Thursday, September 4, 2014

How to Combat Unkindness in Cyberspace

If your childhood was anything like mine, you may have heard adults say, “Sticks and stones may break my bones, but words will never hurt me.”  As children, we intuitively knew that there was something false about this bromide, but we repeated it anyway. I can easily recall children taunting others on the playground and seeing those youngsters who were targeted with the cruel remarks often crying or running away feeling ashamed that they had demonstrated their vulnerability.

All too often in today’s world, we are reminded of the inherent falseness of the above clichè when we read of children and adults being subjected to heinous and abusive speech in cyberspace.  Many years ago, I made the mistake of very innocently correcting someone’s post on a YouTube comment stream which had attributed a song’s lyrics to the wrong songwriter; the string of venom directed at my innocuous remark convinced me to never post a comment again.

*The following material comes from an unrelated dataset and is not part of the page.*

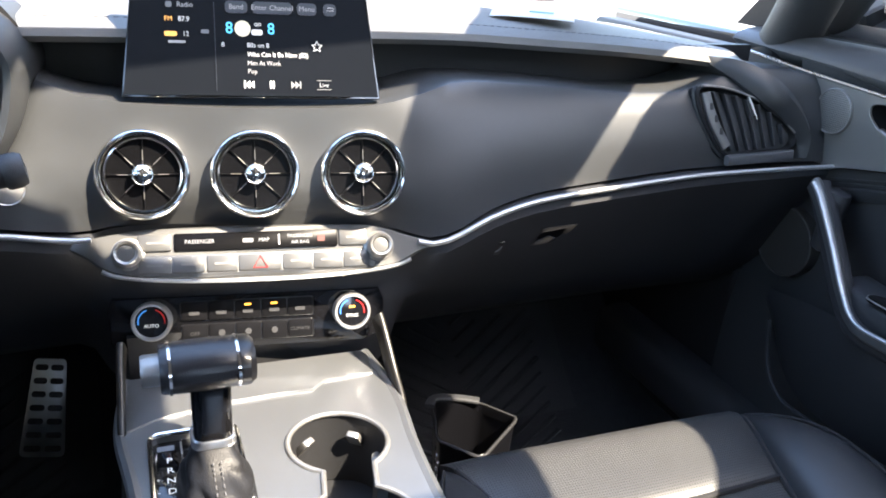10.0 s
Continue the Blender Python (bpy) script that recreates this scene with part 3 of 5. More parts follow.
    if s < 0:
        mm = um @ Matrix.Translation((0.034, -0.016, 0.003))
        part("mirror_knob", lathe([(0.013, 0), (0.013, 0.003), (0.0115, 0.0045), (0.002, 0.005)], mm, 24), GLOSS, sw, "round mirror adjuster")
        for a in range(0, 360, 45):
            part("mirror_mark", slab(rrect(0.0016, 0.0010, 0.0004, 2), 0.0022, mm @ pose(0, 0, 0, 0, 0, a) @ Matrix.Translation((0.0175, 0, 0))), WHITEINK, sw)
        for cx, cy in ((-0.002, -0.024), (0.000, -0.005)):
            part("lock_switch", slab(rrect(0.014, 0.014, 0.003), 0.0025, um @ Matrix.Translation((cx, cy, 0.003)), 0.0015), GLOSS, sw)
            part("lock_mark", slab(rrect(0.002, 0.003, 0.0008, 2), 0.0030, um @ Matrix.Translation((cx, cy, 0.003))), WHITEINK, sw)
    # window seal, glass and frame
    part("window_seal", sweep([q(0.752, y, BELT - 0.004) for y in np.linspace(-0.70, 0.20, 20)], rrect(0.014, 0.010, 0.003)), RUBBER, d, "black rubber window seal")
    if s < 0:
        gl = part("window_pane", grid([[(s * X, y, z + dz) for y in np.linspace(ya, yb, 6)] for X, z, ya, yb in ((0.757, BELT, -0.70, 0.20), (0.70, 1.0, -0.73, 0.0), (0.605, 1.215, -0.77, -0.22))]), GLASS, d, "clear side window glass")
        gl.visible_shadow = False
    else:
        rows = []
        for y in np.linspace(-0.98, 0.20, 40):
            # unseen top edge is shaped to bound the sun patches on dash and seat
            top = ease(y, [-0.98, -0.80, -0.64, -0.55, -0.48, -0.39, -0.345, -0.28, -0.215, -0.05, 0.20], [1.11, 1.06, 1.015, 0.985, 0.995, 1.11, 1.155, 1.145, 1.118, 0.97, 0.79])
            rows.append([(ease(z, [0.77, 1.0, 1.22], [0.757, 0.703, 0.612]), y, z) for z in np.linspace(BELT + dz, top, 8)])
        part("window_pane", grid(rows), TINTED, d, "tinted side window, unseen top edge shaped to bound the sun")
    # gasket in the gap between the door and the pillar
    rows = []
    for z in np.linspace(0.20, 0.752, 26):
        y = rear_y(z)
        rows.append([q(X, yy, z) for X, yy in ((0.735, y + 0.010), (0.724, y + 0.002), (0.7215, y - 0.007), (0.725, y - 0.016), (0.745, y - 0.018), (0.745, y + 0.010))])
    part("door_seal", grid(rows, True, False, True), DARK, d, "black rubber door seal")
    return d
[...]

While we have little to no power over someone’s words and actions on the Internet, we can control how we respond.  A recent essay in The New York Times by travel writer Stephanie Rosenbloom, “Dealing With Digital Cruelty,” makes this argument strongly by looking at the ways we can avoid being hurt when people post insults.  She says that we can even possibly learn something from the things that are said.  As Rosenbloom points out, “In the virtual world, anonymity and invisibility help us feel uninhibited. Some people are inspired to behave with greater kindness; others unleash their dark side. Trolls, who some researchers think could be mentally unbalanced, say the kinds of things that do not warrant deep introspection; their singular goal is to elicit pain. But then there are those people whose comments, while nasty, present an opportunity to learn something about ourselves.”

In order to maintain healthy relationships with others and retain our own self-confidence, we should resist the urge to give more credence to the negative things that are said about us than to the positive comments people may be making on our behalf.  Similarly, if we can be reflective and self-analytical, we may be able to acknowledge that there may be some truth in what was posted, even if the way in which it was said was repugnant.  We should also be aware of the time of day or kind of mood we’re in when we look at feedback about us online; reading posts on Facebook or Twitter before one goes to sleep may not be the best way to have a good night’s rest.  Perhaps the best way to avoid becoming depressed about things that people are saying is to disconnect and leave cyberspace for a while to regain a sense of balance and perspective.

While we will probably never be able to stem the vituperative speech that exists in cyberspace, we can learn to prevent it from affecting our lives. We can also help our children develop coping mechanisms for dealing with it, so they can be confident, secure, and resilient people in the near future and long term.